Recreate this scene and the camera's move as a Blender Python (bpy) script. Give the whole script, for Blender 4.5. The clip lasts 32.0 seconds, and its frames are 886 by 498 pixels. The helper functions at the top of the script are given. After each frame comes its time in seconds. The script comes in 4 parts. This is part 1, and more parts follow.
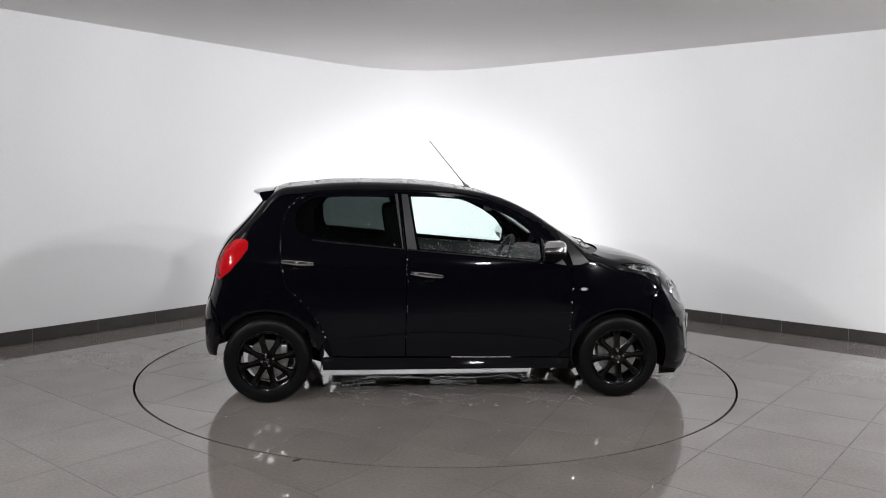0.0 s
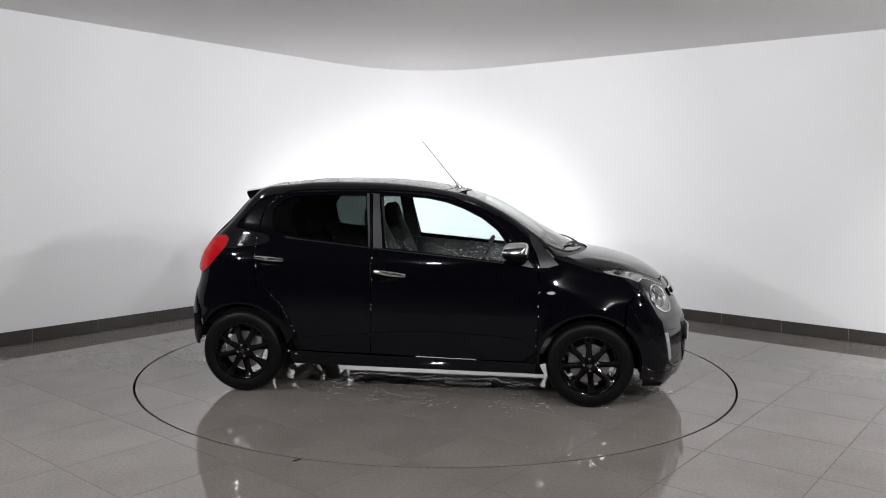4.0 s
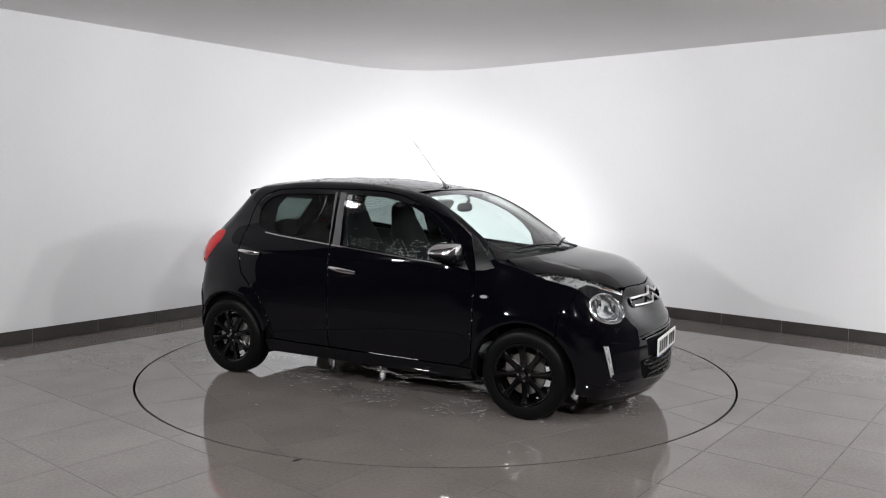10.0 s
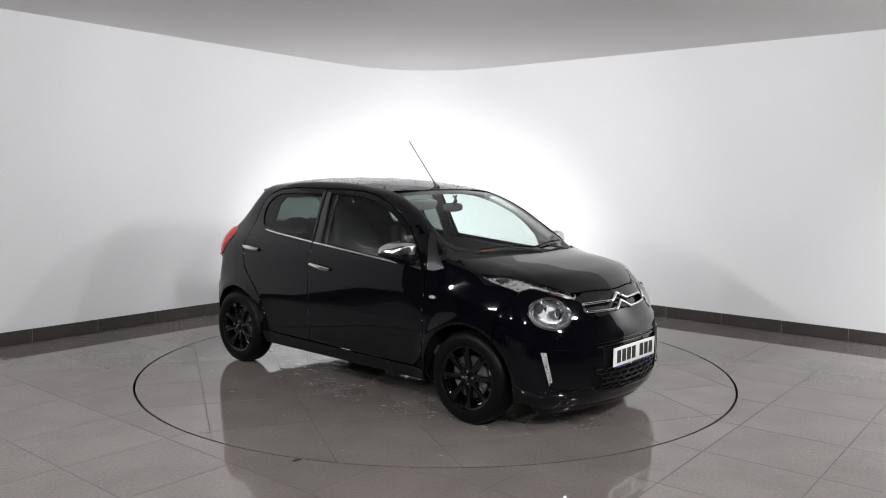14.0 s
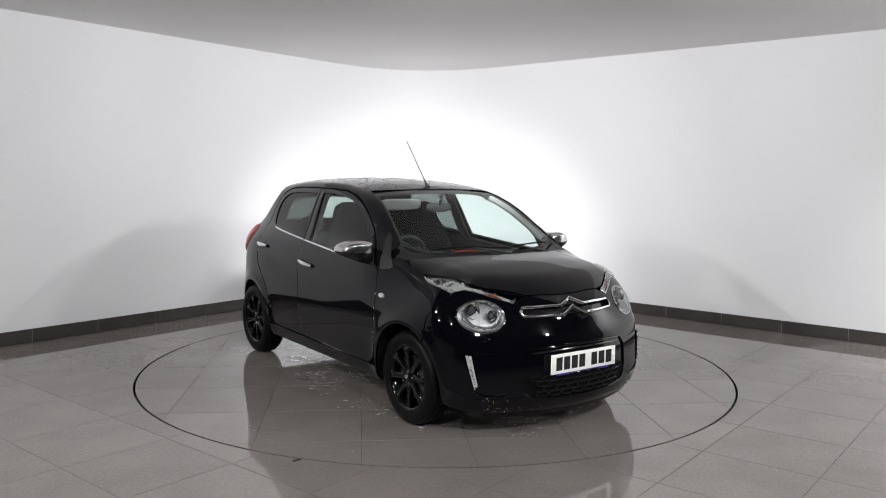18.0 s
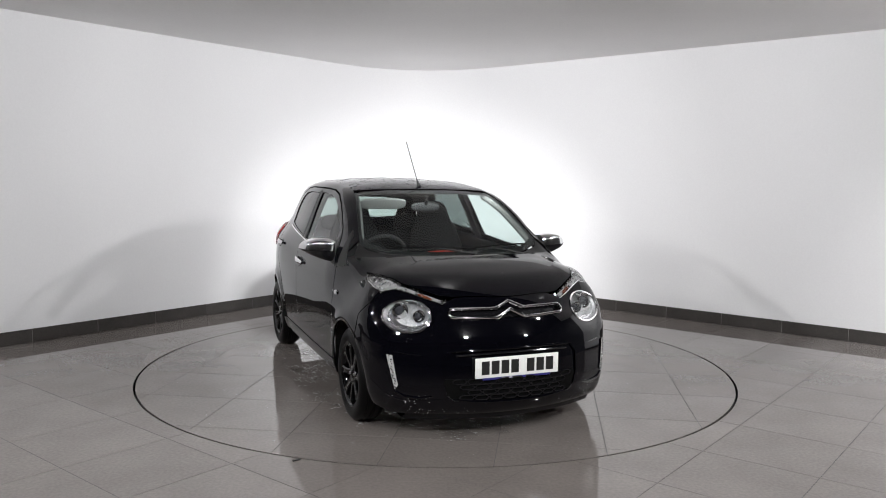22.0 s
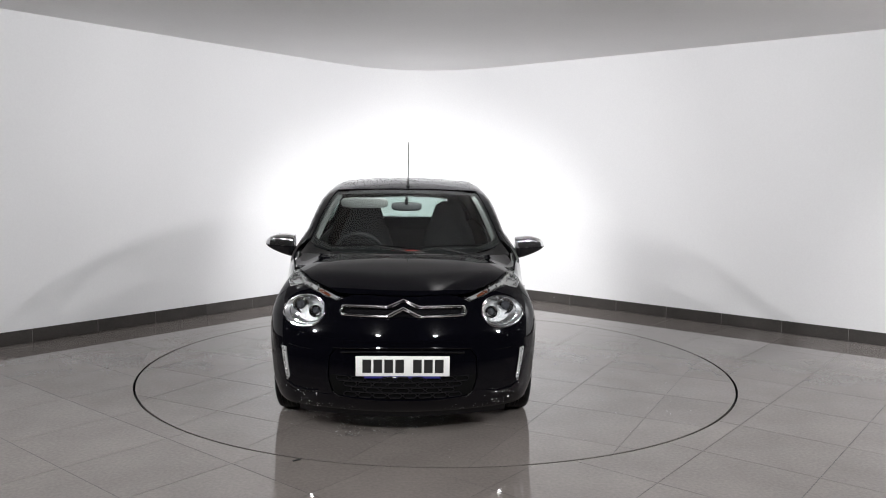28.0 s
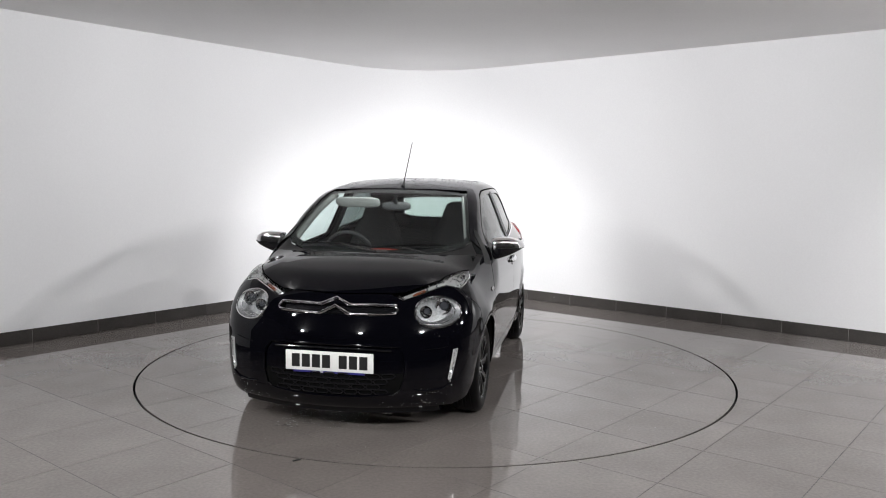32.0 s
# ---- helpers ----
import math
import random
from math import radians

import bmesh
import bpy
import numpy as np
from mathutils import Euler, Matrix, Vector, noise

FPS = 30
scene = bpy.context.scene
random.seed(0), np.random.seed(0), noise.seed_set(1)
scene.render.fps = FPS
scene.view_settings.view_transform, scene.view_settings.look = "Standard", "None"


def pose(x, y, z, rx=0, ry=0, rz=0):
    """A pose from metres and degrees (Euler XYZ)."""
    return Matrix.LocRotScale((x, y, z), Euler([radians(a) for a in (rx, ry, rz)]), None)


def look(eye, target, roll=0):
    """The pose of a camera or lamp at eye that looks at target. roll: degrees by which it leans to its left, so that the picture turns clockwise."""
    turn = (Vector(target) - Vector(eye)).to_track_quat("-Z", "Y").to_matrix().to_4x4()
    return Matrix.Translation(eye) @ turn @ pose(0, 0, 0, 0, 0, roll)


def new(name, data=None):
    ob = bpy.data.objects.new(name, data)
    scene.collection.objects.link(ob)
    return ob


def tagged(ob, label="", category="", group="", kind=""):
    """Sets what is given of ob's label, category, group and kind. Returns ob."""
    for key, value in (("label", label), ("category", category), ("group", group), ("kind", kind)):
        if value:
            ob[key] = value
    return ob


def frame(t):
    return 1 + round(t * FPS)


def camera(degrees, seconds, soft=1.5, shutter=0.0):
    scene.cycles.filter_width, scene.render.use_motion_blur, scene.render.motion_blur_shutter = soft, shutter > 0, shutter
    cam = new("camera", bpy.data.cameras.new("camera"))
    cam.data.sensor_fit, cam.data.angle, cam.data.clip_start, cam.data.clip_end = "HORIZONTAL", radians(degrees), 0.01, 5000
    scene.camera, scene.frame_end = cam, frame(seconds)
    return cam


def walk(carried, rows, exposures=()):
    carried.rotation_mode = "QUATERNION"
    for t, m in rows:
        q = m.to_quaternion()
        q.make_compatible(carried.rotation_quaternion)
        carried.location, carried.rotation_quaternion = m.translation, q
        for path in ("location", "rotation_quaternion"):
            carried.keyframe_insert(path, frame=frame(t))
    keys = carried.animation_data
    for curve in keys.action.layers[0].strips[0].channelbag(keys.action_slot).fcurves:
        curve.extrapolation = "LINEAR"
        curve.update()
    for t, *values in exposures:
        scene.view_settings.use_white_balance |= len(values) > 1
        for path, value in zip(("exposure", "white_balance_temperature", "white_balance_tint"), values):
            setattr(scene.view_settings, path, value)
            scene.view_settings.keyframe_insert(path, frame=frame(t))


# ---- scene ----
from mathutils import geometry

SECONDS = 32.0
cam = camera(58.5, SECONDS, soft=1.0)
EYE = Vector((0.0413, -6.1734, 1.4910))
AIM = EYE + Vector((0, math.cos(radians(5.305)), -math.sin(radians(5.305))))
walk(cam, [(0, look(EYE, AIM, 0.656)), (SECONDS, look(EYE, AIM, 0.656))])

# ---- light: unseen lamps under the ceiling, placed by guess, with added fills ----
world = bpy.data.worlds.new("world")
scene.world = world
world.use_nodes = True
world.node_tree.nodes["Background"].inputs[0].default_value = (.02, .02, .02, 1)


def spot_lamp(name, eye, target, angle, blend, watts, radius=.06, colour=(1, 1, 1)):
    data = bpy.data.lights.new(name, "SPOT")
    data.energy, data.spot_size, data.spot_blend, data.shadow_soft_size, data.color = watts, radians(angle), blend, radius, colour
    ob = new(name, data)
    ob.matrix_world = look(eye, target)
    return ob


spot_lamp("lamp_corner", (.05, -1.6, 2.80), (-.28, 3.9, -.22), 58, 1.0, 1600, .08)
# the next three are added fills that soften and widen the corner glow
spot_lamp("fill_corner_wash", (.35, -1.6, 2.80), (-.10, 3.9, .75), 84, 1.0, 360, .08)
spot_lamp("fill_corner_right", (2.7, -1.3, 2.80), (.05, 3.9, 1.05), 104, 1.0, 35, .08)
spot_lamp("fill_corner_left", (-2.5, -1.3, 2.80), (.05, 3.9, 1.05), 104, 1.0, 100, .08)
spot_lamp("lamp_right_high", (3.8, -2.4, 2.79), (-1.8, 1.0, .9), 140, 1.0, 250, .08)
spot_lamp("lamp_right_far", (4.8, -4.2, 2.79), (-2.6, .3, 1.1), 140, 1.0, 325, .08)
spot_lamp("lamp_left_high", (-3.6, -2.8, 2.79), (2.0, 1.0, .9), 140, 1.0, 200, .08)
spot_lamp("lamp_left_far", (-4.6, -4.6, 2.79), (3.6, .2, 1.1), 140, 1.0, 440, .08)
spot_lamp("lamp_centre_right", (1.5, -5.4, 2.79), (2.9, 1.0, .6), 150, 1.0, 530, .08)
spot_lamp("lamp_centre_left", (-1.3, -5.4, 2.79), (-2.4, 1.5, 1.0), 150, 1.0, 385, .08)
# added fill that brightens the right wall
spot_lamp("fill_right_wall", (4.3, -.6, 2.79), (5.3, -.4, 1.3), 130, 1.0, 400, .08)

# ---- materials ----


def material(name, colour, rough=.5, metal=0.0, grain=0.0, scale=40.0, bump=0.0, blotch=0.0, blotch_scale=3.0, coat=0.0,
             rough_vary=0.0, specular=.5, vary=0.0, emit=None):
    """Principled surface with grain and blotches at two scales, in the thing's own space."""
    m = bpy.data.materials.new(name)
    m.use_nodes = True
    nt = m.node_tree
    b = nt.nodes["Principled BSDF"]
    b.inputs["Base Color"].default_value = (*colour, 1)
    b.inputs["Roughness"].default_value = rough
    b.inputs["Metallic"].default_value = metal
    b.inputs["Specular IOR Level"].default_value = specular
    b.inputs["Coat Weight"].default_value = coat
    b.inputs["Coat Roughness"].default_value = .03
    if emit:
        b.inputs["Emission Color"].default_value = (*emit[0], 1)
        b.inputs["Emission Strength"].default_value = emit[1]
    at = nt.nodes.new("ShaderNodeTexCoord").outputs["Object"]

    def tex(s, detail):
        n = nt.nodes.new("ShaderNodeTexNoise")
        n.inputs["Scale"].default_value, n.inputs["Detail"].default_value = s, detail
        nt.links.new(at, n.inputs["Vector"])
        return n.outputs["Fac"]
    value = None
    for amount, s, detail in ((grain, scale, 4), (blotch, blotch_scale, 3)):
        if amount:
            r = nt.nodes.new("ShaderNodeMapRange")
            r.inputs["From Min"].default_value, r.inputs["From Max"].default_value = .3, .7
            r.inputs["To Min"].default_value, r.inputs["To Max"].default_value = 1 - amount, 1 + amount
            nt.links.new(tex(s, detail), r.inputs["Value"])
            if value is None:
                value = r.outputs[0]
            else:
                k = nt.nodes.new("ShaderNodeMath")
                k.operation = "MULTIPLY"
                nt.links.new(value, k.inputs[0]), nt.links.new(r.outputs[0], k.inputs[1])
                value = k.outputs[0]
    if vary:
        info = nt.nodes.new("ShaderNodeObjectInfo")
        r = nt.nodes.new("ShaderNodeMapRange")
        r.inputs["To Min"].default_value, r.inputs["To Max"].default_value = 1 - vary, 1 + vary
        nt.links.new(info.outputs["Random"], r.inputs["Value"])
        if value is None:
            value = r.outputs[0]
        else:
            k = nt.nodes.new("ShaderNodeMath")
            k.operation = "MULTIPLY"
            nt.links.new(value, k.inputs[0]), nt.links.new(r.outputs[0], k.inputs[1])
            value = k.outputs[0]
    if value is not None:
        mix = nt.nodes.new("ShaderNodeVectorMath")
        mix.operation = "SCALE"
        mix.inputs[0].default_value = colour
        nt.links.new(value, mix.inputs["Scale"])
        nt.links.new(mix.outputs[0], b.inputs["Base Color"])
    if rough_vary:
        r = nt.nodes.new("ShaderNodeMapRange")
        r.inputs["From Min"].default_value, r.inputs["From Max"].default_value = .3, .7
        r.inputs["To Min"].default_value, r.inputs["To Max"].default_value = max(rough - rough_vary, .01), rough + rough_vary
        nt.links.new(tex(blotch_scale * 1.7, 4), r.inputs["Value"])
        nt.links.new(r.outputs[0], b.inputs["Roughness"])
    if bump:
        k = nt.nodes.new("ShaderNodeBump")
        k.inputs["Strength"].default_value, k.inputs["Distance"].default_value = 1.0, bump
        nt.links.new(tex(scale, 4), k.inputs["Height"])
        nt.links.new(k.outputs[0], b.inputs["Normal"])
    return m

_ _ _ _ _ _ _

Set problem = Restate each line from the start of the listing through the line bearing "import random" word for word. Drop the pictures.

Output below =
Recreate this scene and the camera's move as a Blender Python (bpy) script. Give the whole script, for Blender 4.5. The clip lasts 32.0 seconds, and its frames are 886 by 498 pixels. The helper functions at the top of the script are given. After each frame comes its time in seconds. The script comes in 4 parts. This is part 1, and more parts follow.
0.0 s
4.0 s
10.0 s
14.0 s
18.0 s
22.0 s
28.0 s
32.0 s
# ---- helpers ----
import math
import random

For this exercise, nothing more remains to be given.